Another potential way to limit the prohibitive aspects of moving to the UK is for students to study part-time. 25% of students in the UK elect to study part-time (although according to a report by Universities UK, this number is falling). At Birkbeck College in London, 39% of undergraduates are part-time – way above the national average – which allows them to work during the days and study in the evenings, helping them battle the rising costs associated with study in the United Kingdom.
International students aren’t allowed to study part-time; their visas are given out on the proviso that they study full-time. If an international student were to make less than the average yearly full-time wage, say £20,000/year, they could more easily afford an MA in London – if, unlike Carlyn and many others, their parents are not able to help them as much as they might like.
But this is Planet Trump now. It would take a courageous politician to introduce a policy which was attractive to foreigners, made it easier for them to come here, and less stressful to live and study.
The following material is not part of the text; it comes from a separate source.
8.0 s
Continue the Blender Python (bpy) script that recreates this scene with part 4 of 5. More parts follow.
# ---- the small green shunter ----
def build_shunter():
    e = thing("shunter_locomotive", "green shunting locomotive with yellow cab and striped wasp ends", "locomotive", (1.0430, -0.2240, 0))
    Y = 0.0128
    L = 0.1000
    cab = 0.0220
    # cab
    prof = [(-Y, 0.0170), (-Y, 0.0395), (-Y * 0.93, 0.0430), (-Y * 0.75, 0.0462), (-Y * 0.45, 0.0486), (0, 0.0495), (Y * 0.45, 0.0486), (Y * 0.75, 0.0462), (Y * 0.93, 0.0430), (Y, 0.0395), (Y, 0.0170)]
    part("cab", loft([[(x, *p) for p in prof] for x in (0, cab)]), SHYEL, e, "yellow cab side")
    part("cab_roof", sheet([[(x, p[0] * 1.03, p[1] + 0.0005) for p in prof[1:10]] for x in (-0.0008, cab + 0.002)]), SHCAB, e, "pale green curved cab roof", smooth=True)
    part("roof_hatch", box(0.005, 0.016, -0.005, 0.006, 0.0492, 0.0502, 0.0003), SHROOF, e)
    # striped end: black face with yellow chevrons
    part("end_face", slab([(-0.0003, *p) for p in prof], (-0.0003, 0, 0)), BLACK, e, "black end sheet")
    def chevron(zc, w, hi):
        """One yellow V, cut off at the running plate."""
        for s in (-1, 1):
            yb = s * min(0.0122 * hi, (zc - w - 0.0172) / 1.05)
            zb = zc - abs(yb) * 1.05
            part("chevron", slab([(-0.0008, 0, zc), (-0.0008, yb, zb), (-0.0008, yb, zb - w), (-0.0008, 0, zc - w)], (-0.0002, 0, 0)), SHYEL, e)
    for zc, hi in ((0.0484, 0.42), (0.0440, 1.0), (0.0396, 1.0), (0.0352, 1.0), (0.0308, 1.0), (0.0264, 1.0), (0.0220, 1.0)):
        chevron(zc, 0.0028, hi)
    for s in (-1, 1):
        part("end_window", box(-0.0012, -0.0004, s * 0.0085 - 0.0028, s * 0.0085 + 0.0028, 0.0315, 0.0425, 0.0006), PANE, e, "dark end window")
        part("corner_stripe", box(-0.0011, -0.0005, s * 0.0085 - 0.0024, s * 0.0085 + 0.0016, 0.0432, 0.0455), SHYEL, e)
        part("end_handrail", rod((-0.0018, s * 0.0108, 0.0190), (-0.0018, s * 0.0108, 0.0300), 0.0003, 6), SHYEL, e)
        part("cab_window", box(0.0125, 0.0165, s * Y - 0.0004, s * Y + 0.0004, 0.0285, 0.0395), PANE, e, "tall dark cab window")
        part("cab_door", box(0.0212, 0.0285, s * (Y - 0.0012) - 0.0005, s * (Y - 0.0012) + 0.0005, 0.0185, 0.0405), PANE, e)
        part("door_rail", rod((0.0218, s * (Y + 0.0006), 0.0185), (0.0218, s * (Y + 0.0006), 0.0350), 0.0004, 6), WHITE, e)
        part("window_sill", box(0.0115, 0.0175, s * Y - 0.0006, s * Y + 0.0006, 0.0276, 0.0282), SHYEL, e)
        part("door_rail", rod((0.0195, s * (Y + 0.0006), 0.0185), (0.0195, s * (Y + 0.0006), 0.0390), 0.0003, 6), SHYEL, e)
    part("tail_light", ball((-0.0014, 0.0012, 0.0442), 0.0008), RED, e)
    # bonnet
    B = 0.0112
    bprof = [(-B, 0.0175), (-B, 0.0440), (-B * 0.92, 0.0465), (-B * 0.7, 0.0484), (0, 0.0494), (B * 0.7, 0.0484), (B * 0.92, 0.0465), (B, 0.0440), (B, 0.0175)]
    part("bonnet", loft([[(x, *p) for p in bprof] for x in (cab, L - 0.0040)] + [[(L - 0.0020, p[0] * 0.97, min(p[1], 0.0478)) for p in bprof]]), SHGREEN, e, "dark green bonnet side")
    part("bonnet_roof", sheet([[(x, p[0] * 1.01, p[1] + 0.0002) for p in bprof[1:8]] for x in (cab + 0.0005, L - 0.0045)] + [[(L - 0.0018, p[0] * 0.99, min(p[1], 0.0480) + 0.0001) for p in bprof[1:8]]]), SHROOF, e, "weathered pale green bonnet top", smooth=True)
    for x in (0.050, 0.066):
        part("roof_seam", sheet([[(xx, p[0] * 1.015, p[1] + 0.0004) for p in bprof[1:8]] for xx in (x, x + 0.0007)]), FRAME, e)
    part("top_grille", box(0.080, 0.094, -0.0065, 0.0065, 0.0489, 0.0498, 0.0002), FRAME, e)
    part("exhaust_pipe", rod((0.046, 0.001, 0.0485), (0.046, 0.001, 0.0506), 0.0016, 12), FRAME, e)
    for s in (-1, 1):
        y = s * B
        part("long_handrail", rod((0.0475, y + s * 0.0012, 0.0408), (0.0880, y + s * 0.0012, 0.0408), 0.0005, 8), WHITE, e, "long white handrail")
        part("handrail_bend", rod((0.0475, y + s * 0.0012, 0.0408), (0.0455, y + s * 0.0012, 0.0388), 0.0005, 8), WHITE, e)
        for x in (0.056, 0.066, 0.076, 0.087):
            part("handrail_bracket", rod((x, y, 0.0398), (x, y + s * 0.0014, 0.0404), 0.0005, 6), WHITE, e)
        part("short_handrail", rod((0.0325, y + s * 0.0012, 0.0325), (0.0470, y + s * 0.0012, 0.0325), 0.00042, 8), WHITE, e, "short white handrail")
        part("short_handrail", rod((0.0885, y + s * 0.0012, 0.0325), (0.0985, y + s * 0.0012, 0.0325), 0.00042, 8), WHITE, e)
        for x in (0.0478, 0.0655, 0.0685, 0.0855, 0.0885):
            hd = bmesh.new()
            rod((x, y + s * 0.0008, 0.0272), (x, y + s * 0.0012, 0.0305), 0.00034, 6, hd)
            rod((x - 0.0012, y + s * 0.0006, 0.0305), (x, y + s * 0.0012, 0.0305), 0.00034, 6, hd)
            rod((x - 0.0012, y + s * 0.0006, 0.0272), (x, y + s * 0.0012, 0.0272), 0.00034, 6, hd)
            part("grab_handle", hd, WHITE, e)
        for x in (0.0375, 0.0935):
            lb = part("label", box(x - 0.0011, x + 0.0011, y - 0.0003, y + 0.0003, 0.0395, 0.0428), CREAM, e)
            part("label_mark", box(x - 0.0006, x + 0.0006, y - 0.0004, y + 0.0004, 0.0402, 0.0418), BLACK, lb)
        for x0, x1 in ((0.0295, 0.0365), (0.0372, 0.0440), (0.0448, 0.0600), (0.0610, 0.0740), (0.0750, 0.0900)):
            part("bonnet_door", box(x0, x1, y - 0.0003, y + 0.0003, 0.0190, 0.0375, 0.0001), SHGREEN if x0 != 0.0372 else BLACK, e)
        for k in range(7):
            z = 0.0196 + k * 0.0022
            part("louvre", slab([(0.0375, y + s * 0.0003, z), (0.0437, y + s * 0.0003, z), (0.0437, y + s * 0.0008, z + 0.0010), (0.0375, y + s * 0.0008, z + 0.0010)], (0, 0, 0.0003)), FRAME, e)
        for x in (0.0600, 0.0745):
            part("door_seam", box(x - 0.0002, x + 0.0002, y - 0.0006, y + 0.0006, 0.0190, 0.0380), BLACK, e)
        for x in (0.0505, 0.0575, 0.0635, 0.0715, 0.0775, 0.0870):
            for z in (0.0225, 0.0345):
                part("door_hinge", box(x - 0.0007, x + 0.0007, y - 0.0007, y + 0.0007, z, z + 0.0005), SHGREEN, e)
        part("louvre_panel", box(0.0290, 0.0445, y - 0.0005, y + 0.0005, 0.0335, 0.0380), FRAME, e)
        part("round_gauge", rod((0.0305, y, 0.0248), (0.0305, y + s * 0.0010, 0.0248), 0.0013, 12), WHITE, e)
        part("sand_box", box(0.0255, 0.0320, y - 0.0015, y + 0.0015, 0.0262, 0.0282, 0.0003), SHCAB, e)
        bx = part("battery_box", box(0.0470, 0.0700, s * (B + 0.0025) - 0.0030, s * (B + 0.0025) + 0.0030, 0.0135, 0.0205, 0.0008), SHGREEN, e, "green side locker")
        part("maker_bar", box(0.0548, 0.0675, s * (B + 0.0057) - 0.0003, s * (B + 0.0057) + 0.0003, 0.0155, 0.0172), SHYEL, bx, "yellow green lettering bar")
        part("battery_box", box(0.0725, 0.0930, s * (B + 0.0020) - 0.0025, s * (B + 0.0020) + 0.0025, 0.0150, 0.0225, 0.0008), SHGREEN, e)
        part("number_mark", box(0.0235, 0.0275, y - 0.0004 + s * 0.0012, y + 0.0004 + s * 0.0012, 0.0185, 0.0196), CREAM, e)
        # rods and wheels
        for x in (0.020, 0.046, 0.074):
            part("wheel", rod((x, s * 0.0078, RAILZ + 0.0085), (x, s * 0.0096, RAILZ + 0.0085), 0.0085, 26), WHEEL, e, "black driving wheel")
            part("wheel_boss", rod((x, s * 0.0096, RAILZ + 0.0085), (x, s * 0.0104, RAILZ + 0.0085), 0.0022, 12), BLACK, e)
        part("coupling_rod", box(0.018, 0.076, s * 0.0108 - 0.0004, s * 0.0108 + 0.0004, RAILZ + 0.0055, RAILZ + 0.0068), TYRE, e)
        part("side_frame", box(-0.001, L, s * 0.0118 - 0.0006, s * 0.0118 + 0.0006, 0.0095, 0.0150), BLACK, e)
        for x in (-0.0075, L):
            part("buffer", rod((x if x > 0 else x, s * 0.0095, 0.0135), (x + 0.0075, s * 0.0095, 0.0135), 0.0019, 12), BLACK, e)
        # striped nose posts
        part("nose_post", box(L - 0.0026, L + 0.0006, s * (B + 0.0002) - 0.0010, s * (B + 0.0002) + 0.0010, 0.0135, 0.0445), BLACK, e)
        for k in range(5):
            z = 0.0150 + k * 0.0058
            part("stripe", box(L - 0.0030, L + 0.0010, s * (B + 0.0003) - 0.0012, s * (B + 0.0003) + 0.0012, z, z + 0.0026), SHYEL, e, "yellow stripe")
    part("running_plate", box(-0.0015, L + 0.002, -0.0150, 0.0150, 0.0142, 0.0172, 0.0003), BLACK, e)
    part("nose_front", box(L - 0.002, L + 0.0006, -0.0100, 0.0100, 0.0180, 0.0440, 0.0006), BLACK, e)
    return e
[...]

However, good policy is as timeless as bad policy, and the UK needs to do all it can to ensure that it is able to attract talent from around the world.
According to that Universities UK report in 2015, the number of students coming from India has fallen by 49% since its peak in 2009-10. Tripti Maheshwari, Co-Founder of Student Circus, a start-up which helps international students find jobs post-study, suggests that this is because of the strict visa requirements. “[Numbers of students from India dropped] in 2012, when the work visa rules became strict and the post study visa was discontinued”.
It is clear that government policy can have an immediate effect on the preferences of international students and the government should do more than simply pay lip service to making sure the UK is attractive.
International students want to come here, and allowing them a proper working week and access to part-time study options would allow a more diverse range of students, from backgrounds beyond the international rich, to do so.